Faced with this accelerating shift in consumer demand and EV manufacturing costs and sales that are at or below those of fossil-fuel vehicles, what does Trump do? He ends government subsidies for EV buyers, tries to end the federal funding for expanding the country’s EV charger network, and passes legislation, the Big Billionaires Bill (also known as the One Big Beautiful Bill Act), that guts the programs designed to create a clean energy battery industry to catch up with China.
In sum, Trump’s auto industry policies will propel the U.S. auto industry backward to a fossil-fuel world that is diminishing in size. Like the car manufacturing executives of the 1960s, Trump and his minions are demanding that the market return to a bygone era.

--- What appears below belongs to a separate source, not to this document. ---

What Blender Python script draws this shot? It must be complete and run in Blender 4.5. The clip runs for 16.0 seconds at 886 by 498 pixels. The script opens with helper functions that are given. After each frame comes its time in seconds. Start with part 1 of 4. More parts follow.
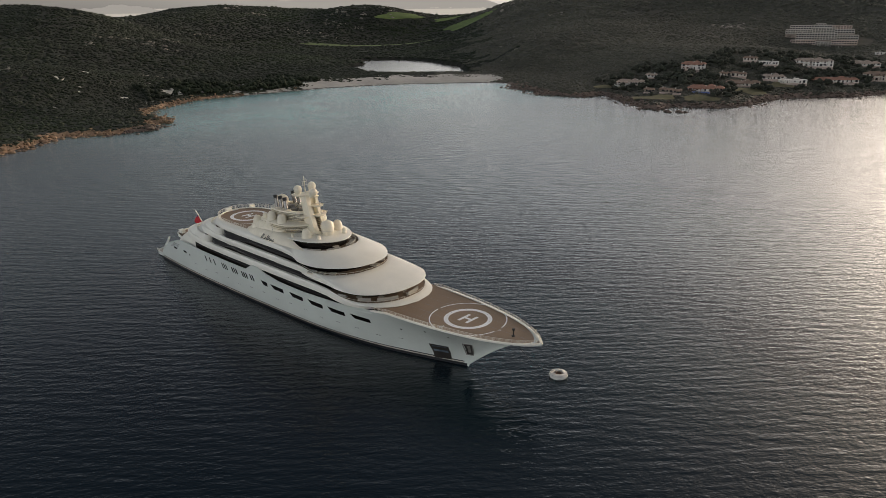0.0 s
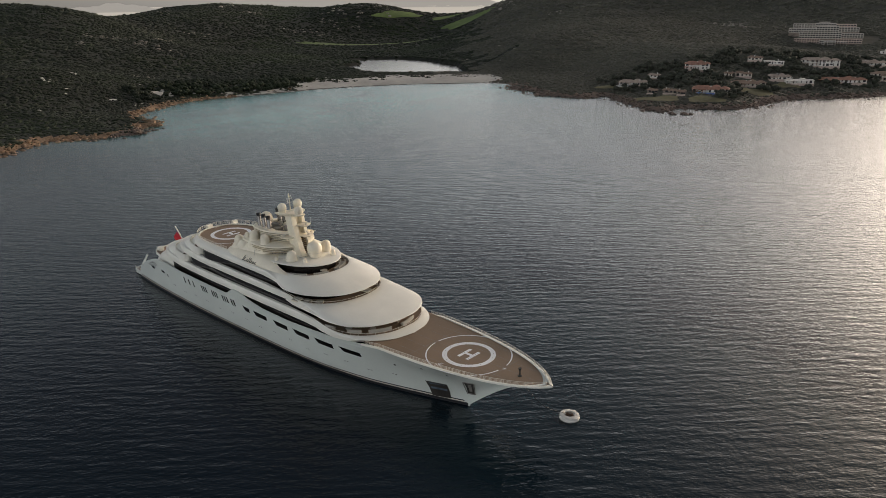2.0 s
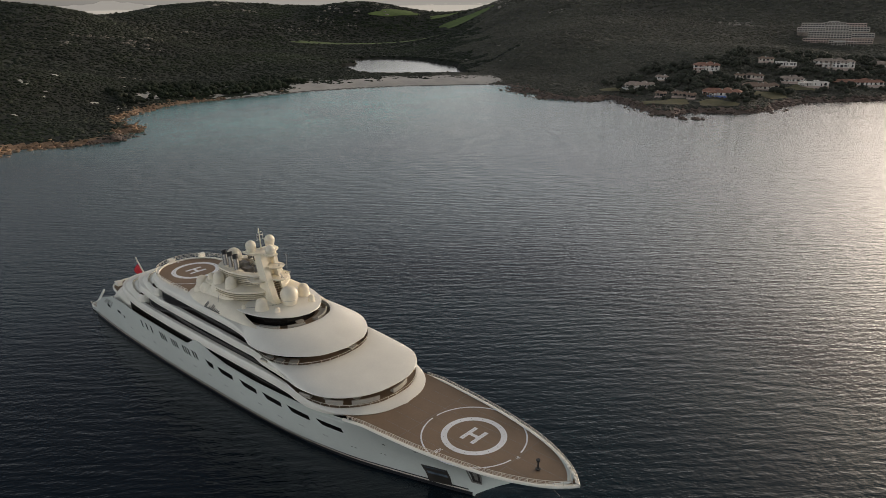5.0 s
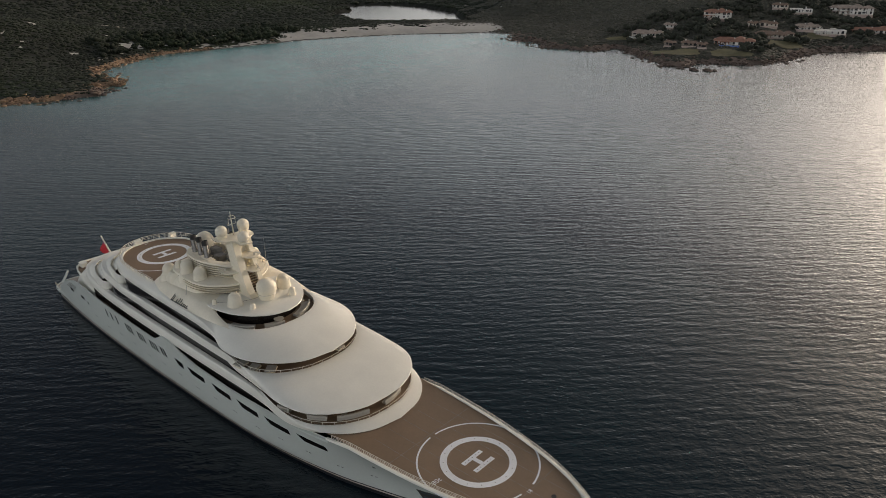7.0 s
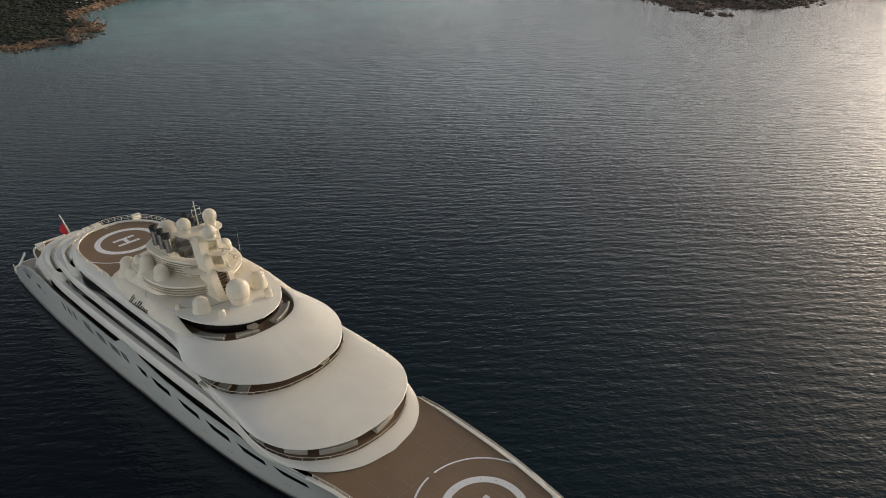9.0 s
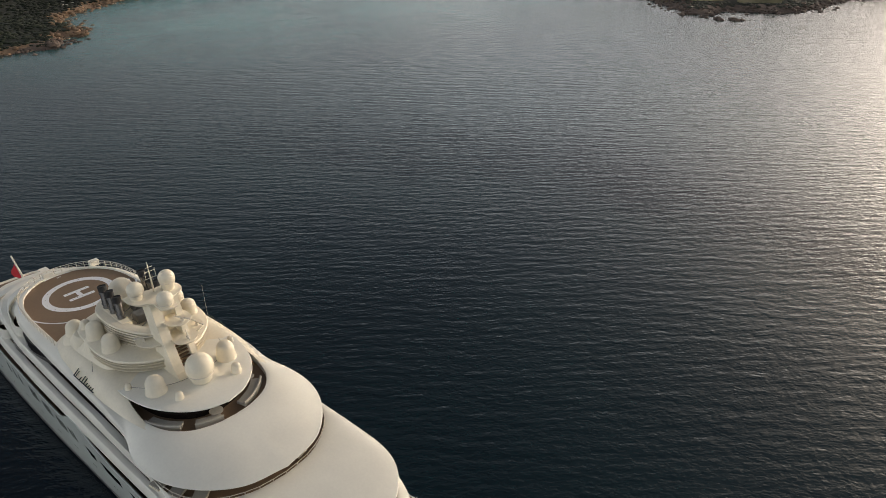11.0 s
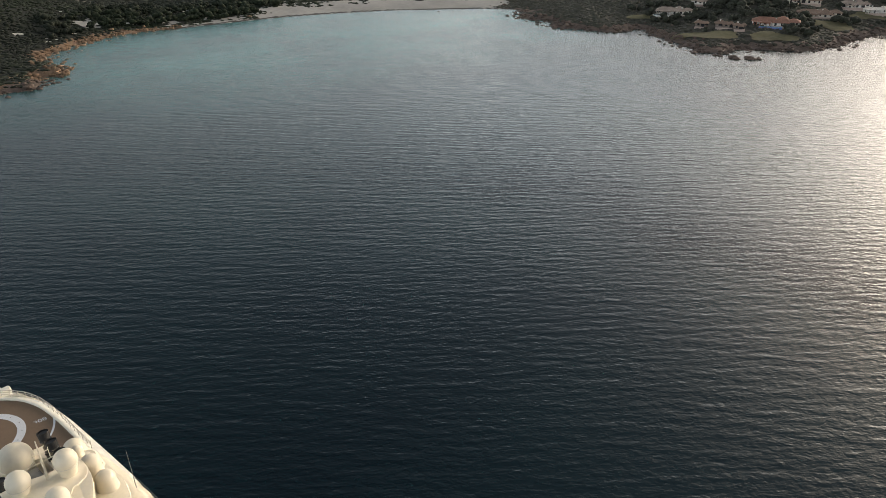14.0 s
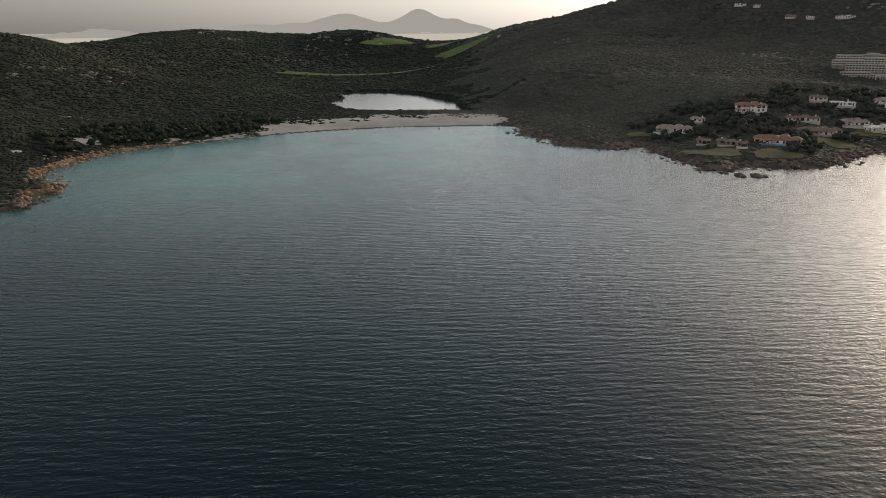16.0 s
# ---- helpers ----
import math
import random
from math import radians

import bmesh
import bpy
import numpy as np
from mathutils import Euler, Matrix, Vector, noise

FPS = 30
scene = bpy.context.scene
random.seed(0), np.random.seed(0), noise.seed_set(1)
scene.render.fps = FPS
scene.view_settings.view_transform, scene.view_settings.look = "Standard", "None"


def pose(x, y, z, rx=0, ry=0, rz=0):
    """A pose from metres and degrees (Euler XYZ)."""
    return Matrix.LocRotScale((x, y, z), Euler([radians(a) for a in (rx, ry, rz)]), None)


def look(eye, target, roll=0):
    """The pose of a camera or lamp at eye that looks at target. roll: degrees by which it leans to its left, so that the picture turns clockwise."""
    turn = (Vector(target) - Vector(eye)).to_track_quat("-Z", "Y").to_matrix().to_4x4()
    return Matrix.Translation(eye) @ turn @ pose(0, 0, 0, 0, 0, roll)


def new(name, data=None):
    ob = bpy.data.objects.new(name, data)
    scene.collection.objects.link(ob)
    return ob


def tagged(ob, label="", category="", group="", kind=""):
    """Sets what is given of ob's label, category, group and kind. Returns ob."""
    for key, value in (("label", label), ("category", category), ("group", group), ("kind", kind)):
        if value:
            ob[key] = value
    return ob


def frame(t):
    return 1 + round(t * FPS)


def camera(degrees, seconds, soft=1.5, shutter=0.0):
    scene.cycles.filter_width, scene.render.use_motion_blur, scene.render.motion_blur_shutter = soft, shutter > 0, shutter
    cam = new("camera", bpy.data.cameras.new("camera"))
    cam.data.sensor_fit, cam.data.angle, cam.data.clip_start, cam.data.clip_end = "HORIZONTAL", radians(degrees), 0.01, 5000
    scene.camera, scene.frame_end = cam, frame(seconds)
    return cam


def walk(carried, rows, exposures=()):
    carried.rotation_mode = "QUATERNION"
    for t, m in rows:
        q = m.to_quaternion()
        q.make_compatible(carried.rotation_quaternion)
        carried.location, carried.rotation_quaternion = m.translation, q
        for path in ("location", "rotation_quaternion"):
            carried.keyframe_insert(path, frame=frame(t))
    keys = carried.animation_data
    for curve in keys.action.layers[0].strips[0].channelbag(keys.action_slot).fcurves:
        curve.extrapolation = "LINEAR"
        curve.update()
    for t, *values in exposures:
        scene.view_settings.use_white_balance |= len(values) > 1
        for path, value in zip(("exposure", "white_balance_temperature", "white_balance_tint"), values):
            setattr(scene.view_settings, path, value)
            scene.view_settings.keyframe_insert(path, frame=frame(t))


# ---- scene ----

Is there something that could be done differently? During his presidency, Biden, like Trump, placed a significant tariff on Chinese EVs. But Biden also sought to develop the U.S. EV industry through the measures outlined above, which Trump recently repealed. Here is a long-shot, and probably politically dead, idea. What about going to BYD with the following proposal: You can enter the U.S. car market if you build a new assembly plant in the United States and remain neutral in any efforts to unionize your workers.
Would it work? I don’t know, but something like this would be superior, in both the short and long run, to condemning the U.S. auto industry to the dustbin of history.